Problem details: Show every line in the records below that contains the word "Blender".

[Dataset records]
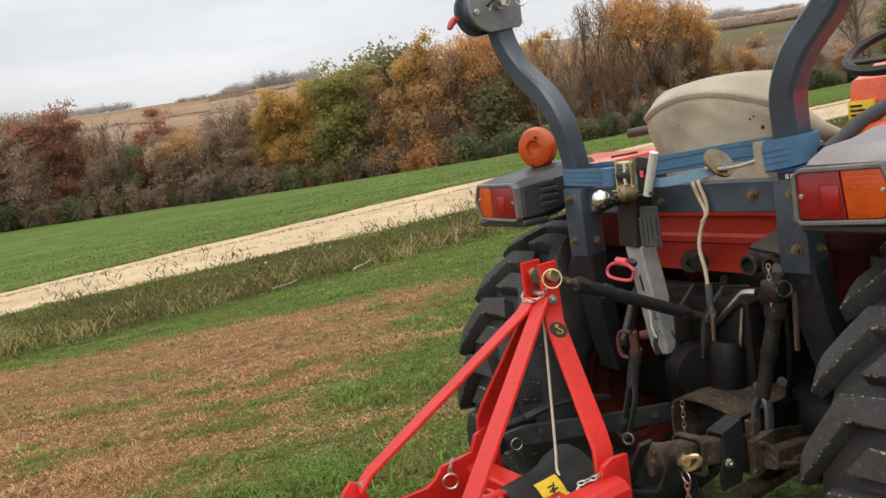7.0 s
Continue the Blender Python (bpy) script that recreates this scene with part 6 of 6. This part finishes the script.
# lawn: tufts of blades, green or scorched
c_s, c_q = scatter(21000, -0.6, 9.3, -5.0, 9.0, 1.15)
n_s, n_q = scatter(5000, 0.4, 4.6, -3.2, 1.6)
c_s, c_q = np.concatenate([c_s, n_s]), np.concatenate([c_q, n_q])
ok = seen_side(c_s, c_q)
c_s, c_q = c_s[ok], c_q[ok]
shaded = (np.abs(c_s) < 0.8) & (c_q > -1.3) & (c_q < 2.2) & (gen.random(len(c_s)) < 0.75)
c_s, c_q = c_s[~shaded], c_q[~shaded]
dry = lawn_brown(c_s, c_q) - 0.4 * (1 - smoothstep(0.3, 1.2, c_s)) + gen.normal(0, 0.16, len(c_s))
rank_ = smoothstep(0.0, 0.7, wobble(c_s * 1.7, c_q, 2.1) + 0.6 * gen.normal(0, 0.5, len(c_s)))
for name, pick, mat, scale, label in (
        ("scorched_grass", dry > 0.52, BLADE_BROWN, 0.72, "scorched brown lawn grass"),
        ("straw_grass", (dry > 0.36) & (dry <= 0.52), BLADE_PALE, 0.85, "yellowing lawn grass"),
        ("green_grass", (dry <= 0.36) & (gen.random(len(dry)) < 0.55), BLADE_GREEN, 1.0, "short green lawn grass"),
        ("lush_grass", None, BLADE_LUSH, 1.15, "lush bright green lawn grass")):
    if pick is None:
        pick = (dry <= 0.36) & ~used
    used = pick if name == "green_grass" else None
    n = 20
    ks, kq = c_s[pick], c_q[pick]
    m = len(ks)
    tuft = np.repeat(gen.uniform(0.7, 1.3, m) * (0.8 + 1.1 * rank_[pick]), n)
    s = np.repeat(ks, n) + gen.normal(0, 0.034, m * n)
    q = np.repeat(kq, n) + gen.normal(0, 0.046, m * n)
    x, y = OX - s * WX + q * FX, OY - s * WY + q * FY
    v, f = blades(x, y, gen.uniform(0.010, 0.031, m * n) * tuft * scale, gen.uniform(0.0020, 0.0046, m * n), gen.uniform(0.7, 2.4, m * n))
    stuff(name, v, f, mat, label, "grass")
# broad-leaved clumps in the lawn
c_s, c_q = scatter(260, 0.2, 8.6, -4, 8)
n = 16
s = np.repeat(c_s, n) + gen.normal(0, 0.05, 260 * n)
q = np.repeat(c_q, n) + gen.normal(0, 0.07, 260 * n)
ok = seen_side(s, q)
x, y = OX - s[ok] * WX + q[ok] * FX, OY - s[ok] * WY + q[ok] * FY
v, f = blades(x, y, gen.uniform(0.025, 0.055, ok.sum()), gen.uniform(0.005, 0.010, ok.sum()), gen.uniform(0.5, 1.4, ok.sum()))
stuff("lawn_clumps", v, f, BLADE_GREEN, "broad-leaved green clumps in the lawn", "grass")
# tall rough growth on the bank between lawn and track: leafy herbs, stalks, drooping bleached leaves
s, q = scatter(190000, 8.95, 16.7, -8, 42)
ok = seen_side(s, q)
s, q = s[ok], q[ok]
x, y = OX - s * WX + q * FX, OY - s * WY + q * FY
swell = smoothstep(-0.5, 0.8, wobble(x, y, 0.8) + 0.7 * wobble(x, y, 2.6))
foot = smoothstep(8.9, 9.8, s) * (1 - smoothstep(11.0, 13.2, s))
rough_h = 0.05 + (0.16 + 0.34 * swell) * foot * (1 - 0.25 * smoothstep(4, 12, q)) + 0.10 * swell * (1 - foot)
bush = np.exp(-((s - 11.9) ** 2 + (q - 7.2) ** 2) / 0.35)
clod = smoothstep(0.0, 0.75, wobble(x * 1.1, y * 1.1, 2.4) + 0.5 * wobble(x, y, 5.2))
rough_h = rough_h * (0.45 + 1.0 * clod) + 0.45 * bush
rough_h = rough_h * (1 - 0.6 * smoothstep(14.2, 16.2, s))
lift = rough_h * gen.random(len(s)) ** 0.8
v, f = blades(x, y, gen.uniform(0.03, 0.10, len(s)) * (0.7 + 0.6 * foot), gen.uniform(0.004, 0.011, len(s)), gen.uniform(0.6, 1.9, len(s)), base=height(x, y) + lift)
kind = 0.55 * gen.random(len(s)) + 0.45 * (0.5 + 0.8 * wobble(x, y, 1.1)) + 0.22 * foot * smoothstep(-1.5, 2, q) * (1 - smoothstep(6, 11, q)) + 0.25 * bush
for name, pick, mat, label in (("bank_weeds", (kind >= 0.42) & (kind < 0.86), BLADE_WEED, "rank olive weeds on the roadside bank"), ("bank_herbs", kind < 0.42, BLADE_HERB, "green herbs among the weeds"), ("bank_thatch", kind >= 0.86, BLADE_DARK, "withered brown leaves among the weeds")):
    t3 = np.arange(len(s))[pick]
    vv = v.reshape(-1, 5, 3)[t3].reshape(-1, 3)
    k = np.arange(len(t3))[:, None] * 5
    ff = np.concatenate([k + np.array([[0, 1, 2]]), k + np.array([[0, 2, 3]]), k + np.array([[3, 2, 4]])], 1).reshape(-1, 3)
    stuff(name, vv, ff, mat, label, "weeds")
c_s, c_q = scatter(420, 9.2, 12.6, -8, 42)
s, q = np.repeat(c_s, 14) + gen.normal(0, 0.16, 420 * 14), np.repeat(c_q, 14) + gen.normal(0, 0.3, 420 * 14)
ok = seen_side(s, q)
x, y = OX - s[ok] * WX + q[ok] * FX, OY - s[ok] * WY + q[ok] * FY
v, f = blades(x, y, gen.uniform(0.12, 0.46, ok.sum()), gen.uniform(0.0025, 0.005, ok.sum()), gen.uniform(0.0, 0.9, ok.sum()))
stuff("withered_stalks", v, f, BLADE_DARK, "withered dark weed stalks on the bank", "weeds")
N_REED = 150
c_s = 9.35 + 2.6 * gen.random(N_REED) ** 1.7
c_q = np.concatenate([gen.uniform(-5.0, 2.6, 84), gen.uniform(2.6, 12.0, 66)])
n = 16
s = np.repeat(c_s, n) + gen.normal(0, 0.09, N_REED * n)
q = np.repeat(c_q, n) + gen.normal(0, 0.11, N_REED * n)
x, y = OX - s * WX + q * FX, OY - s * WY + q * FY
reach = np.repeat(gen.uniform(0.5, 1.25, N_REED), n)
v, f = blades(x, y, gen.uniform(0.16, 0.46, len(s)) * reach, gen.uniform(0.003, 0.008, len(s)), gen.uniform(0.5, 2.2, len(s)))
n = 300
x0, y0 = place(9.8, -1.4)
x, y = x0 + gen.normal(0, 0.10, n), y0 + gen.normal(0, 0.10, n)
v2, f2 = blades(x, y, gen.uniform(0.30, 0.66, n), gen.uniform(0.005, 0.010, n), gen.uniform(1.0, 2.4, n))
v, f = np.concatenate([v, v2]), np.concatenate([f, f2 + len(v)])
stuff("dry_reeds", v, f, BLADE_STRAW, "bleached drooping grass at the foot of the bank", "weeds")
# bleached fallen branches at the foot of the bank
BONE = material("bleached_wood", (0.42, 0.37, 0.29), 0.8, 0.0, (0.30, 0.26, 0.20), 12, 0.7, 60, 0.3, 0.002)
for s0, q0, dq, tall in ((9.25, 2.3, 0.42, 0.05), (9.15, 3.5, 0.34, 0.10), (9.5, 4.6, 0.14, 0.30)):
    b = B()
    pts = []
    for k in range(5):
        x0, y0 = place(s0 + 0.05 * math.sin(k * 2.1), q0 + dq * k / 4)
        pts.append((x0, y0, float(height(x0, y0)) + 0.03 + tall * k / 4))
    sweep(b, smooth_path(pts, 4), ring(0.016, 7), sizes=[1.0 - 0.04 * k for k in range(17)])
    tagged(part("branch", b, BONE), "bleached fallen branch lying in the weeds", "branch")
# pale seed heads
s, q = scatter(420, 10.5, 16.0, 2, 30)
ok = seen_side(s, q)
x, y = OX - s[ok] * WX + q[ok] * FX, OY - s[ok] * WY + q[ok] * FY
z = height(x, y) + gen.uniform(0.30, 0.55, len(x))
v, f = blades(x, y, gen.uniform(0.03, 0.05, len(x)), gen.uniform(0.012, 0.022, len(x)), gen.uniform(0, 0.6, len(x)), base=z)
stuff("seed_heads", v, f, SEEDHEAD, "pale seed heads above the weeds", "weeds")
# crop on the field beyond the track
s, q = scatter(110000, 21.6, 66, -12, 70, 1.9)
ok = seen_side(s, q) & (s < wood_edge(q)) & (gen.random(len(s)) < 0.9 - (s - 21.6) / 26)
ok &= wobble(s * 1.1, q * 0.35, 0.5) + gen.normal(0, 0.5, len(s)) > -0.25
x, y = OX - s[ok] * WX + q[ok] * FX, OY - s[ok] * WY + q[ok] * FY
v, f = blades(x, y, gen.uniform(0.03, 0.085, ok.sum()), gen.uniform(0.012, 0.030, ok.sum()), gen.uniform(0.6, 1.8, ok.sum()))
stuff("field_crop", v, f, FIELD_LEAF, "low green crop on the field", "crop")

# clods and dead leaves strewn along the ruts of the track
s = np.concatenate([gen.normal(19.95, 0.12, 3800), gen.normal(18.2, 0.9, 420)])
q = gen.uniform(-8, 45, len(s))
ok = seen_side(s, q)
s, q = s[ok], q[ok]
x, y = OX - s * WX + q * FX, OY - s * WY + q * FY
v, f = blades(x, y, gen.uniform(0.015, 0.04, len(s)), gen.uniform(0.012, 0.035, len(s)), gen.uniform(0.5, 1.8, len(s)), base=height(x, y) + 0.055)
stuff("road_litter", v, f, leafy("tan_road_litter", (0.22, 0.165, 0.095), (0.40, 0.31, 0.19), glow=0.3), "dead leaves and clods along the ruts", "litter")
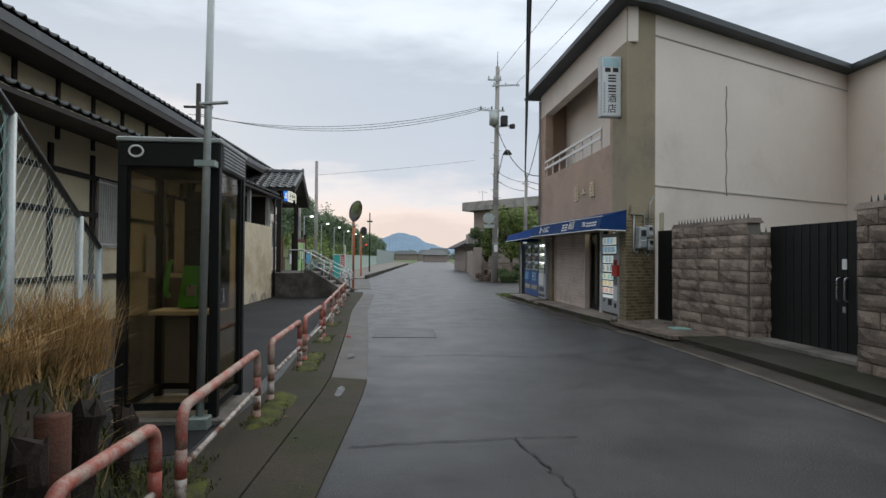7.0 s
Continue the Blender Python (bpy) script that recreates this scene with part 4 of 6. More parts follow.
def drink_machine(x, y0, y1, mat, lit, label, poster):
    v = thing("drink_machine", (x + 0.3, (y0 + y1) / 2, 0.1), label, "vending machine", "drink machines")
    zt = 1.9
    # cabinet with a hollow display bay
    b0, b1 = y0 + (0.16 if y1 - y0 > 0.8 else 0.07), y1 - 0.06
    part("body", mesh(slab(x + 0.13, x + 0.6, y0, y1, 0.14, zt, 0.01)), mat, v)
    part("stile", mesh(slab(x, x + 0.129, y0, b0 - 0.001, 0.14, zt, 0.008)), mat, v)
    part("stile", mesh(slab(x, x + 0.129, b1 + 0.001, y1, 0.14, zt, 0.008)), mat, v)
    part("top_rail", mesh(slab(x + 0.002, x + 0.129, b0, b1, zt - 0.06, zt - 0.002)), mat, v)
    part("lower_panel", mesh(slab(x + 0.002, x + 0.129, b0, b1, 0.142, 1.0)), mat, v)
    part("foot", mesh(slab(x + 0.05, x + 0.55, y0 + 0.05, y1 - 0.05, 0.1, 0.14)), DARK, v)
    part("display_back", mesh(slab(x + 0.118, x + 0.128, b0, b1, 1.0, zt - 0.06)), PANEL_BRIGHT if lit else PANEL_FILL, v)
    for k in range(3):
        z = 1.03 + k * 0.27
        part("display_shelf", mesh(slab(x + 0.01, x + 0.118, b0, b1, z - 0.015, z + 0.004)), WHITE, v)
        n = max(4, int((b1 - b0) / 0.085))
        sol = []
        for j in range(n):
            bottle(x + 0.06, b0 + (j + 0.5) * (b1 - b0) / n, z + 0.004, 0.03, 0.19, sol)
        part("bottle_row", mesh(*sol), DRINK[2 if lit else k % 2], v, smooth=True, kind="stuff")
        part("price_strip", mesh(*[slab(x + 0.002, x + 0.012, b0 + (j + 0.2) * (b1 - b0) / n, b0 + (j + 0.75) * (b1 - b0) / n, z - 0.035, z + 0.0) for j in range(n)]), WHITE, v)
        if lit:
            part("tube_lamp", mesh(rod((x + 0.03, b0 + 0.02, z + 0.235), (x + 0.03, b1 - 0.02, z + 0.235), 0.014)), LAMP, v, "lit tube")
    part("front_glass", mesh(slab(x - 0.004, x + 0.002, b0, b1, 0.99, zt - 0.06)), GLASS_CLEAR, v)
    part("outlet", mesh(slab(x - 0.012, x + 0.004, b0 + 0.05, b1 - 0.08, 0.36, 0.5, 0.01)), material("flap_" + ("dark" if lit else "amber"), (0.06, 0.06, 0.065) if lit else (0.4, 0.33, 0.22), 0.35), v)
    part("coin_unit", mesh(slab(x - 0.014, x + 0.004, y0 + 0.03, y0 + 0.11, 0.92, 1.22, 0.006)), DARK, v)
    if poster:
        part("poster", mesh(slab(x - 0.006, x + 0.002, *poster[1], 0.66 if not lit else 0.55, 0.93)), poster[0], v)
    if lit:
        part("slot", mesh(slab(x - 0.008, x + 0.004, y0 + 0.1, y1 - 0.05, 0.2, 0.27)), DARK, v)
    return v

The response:
Continue the Blender Python (bpy) script that recreates this scene with part 6 of 6. This part finishes the script.
Continue the Blender Python (bpy) script that recreates this scene with part 4 of 6. More parts follow.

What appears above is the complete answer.